Alors le chanteur sort de son royaume, ouvre le « sas spatio-temporel » qui sépare ces deux espaces, ces deux réalités. Escorté, il prend corps et débarque dans les ténèbres du monde terrestre. Alors que son arrivée est proche, mais avant qu’il apparaisse sous les yeux ébahis de ses fidèles, Michael Jackson doit encore faire le voyage jusqu’ici. Ayant pris corps, il faut maintenant qu’il emprunte un moyen de transport terrestre : l’avion. C’est ainsi par les airs qu’il arrivera, car ne l’oublions pas, Michael Jackson descend tout simplement du ciel.


Aucun doute sur cela, Michael Jackson est bien cet être venu d’ailleurs. Cette entité qui n’appartient pas à notre réalité. Car précisément Michael Jackson vit au delà du corps. Il s’avère être cet esprit supérieur et immortel qui ne fait qu’emprunter un corps de passage, qui va s’incarner dans un corps charnel durant son séjour sur Terre, mais dont il s’affranchira aussi vite à la fin de la rencontre.

Plus encore, c’est en réalité dans l’image que vit Michael Jackson. Car c’est à travers elle qu’il se donne à aimer. L’image constitue un espace qui se tient en dehors de la réalité du monde physique, un lieu de passage précisément entre réalité et imaginaire, entre l’intériorité de celui qui la contemple et l’extériorité de la réalité qu’elle représente.

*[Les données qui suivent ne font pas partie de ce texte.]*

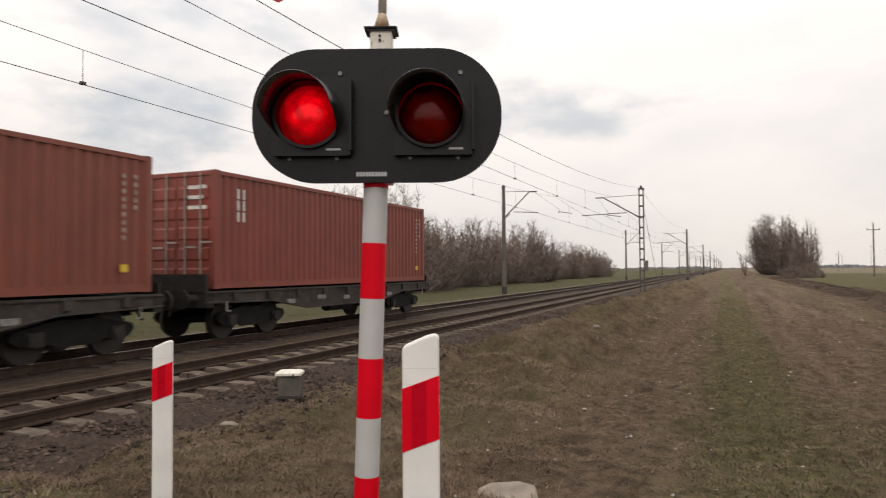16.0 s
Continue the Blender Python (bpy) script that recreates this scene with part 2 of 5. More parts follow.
def glass_red():
    """Thin red glass: lets red through, mirrors a little of the sky."""
    m = bpy.data.materials.new("red_lens_glass")
    m.use_nodes = True
    nodes, links = m.node_tree.nodes, m.node_tree.links
    nodes.remove(nodes["Principled BSDF"])
    clear, shine, both = nodes.new("ShaderNodeBsdfTransparent"), nodes.new("ShaderNodeBsdfGlossy"), nodes.new("ShaderNodeMixShader")
    clear.inputs["Color"].default_value = (0.80, 0.03, 0.035, 1)
    shine.inputs["Roughness"].default_value = 0.09
    tc, w = nodes.new("ShaderNodeTexCoord"), nodes.new("ShaderNodeTexVoronoi")
    w.inputs["Scale"].default_value = 70
    links.new(tc.outputs["Object"], w.inputs["Vector"])
    bp = nodes.new("ShaderNodeBump")
    bp.inputs["Strength"].default_value, bp.inputs["Distance"].default_value = 0.07, 0.01
    links.new(w.outputs["Distance"], bp.inputs["Height"])
    links.new(bp.outputs["Normal"], shine.inputs["Normal"])
    fres = nodes.new("ShaderNodeFresnel")
    fres.inputs["IOR"].default_value = 1.36
    links.new(fres.outputs["Fac"], both.inputs["Fac"])
    links.new(clear.outputs["BSDF"], both.inputs[1])
    links.new(shine.outputs["BSDF"], both.inputs[2])
    links.new(both.outputs["Shader"], nodes["Material Output"].inputs["Surface"])
    return m


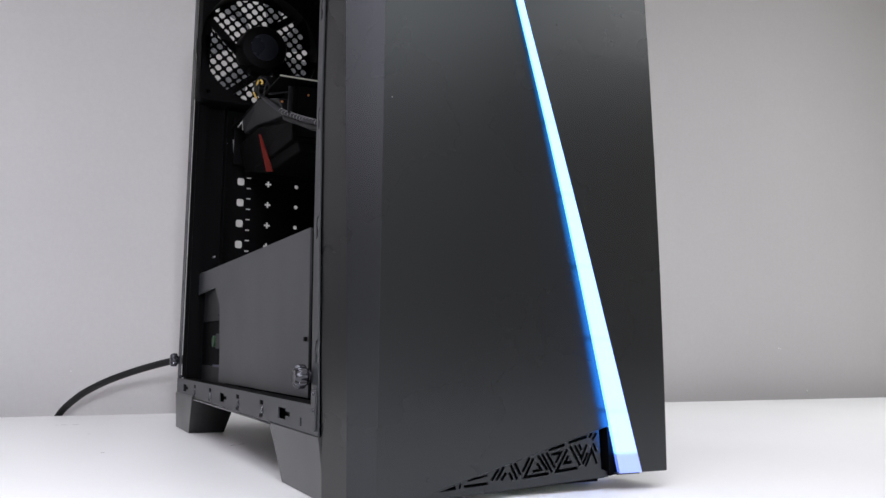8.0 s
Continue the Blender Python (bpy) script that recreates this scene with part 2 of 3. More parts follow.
def plus(u, v, a, b):
    return [(u + x, v + y) for x, y in ((-b, -a), (b, -a), (b, -b), (a, -b), (a, b), (b, b), (b, a), (-b, a), (-b, b), (-a, b), (-a, -b), (-b, -b))]


def smooth(ob, angle=35):
    for p in ob.data.polygons:
        p.use_smooth = True
    ob.data.set_sharp_from_angle(angle=radians(angle))
    return ob


# ---- the room ----
def slab(name, x0, x1, y0, y1, z0, z1, mat, label, category):
    return tagged(part(name, box(x0, x1, y0, y1, z0, z1), mat), label, category, kind="structure")


slab("wall_back", -1.9, 2.8, 0.66, 0.78, -0.78, 1.95, M_WALL, "light grey painted wall behind the desk", "wall")
slab("wall_left", -2.02, -1.90, -4.6, 0.78, -0.78, 1.95, M_ROOM, "plain grey painted side wall", "wall")
slab("wall_right", 2.8, 2.92, -4.6, 0.78, -0.78, 1.95, M_ROOM, "plain grey painted side wall", "wall")
slab("wall_front", -1.9, 2.8, -4.6, -4.48, -0.78, 1.95, M_ROOM, "plain grey painted wall across the room", "wall")
slab("floor", -2.02, 2.92, -4.6, 0.78, -0.86, -0.78, M_CARPET, "dark carpeted room floor", "floor")
slab("ceiling", -2.02, 2.92, -4.6, 0.78, 1.95, 2.03, M_ROOM, "plain pale ceiling", "ceiling")

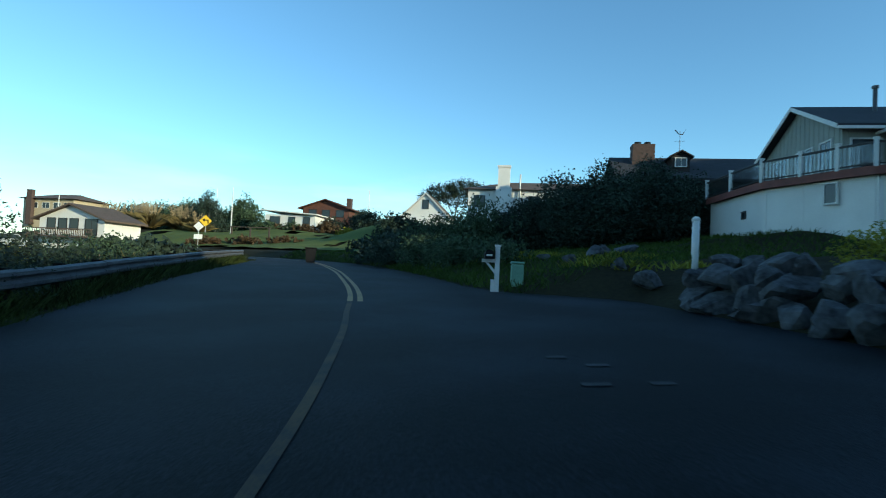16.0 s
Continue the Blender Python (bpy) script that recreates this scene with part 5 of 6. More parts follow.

La figure publique et médiatique Michael Jackson, créature engendrée par un artiste bien réel, est bel et bien un personnage, le héros d’un récit qui se raconte par l’image et le son. Lorsqu’il sort de ce « nulle part », de ce néant d’où la matérialité ne saurait exister, c’est bien de l’image elle-même qu’il surgit. C’est bien de l’image qu’il soustrait son personnage, pour le donner à ses fans, par le corps, sur une scène bien réelle, dans leur « ici »matériel. Une figure charismatique se doit d’être autant un individu réel vivant dans un monde imaginaire, qu’un personnage imaginaire se donnant à aimer dans le réel. Elle est une image qui doit savoir surgir dans la réalité, prendre corps. Mais il est aussi un être réel qui doit savoir se transmuer en image.




[1] Le second titre de Brace Yourself est A kaleidoscope of Michael Jackson HIStory.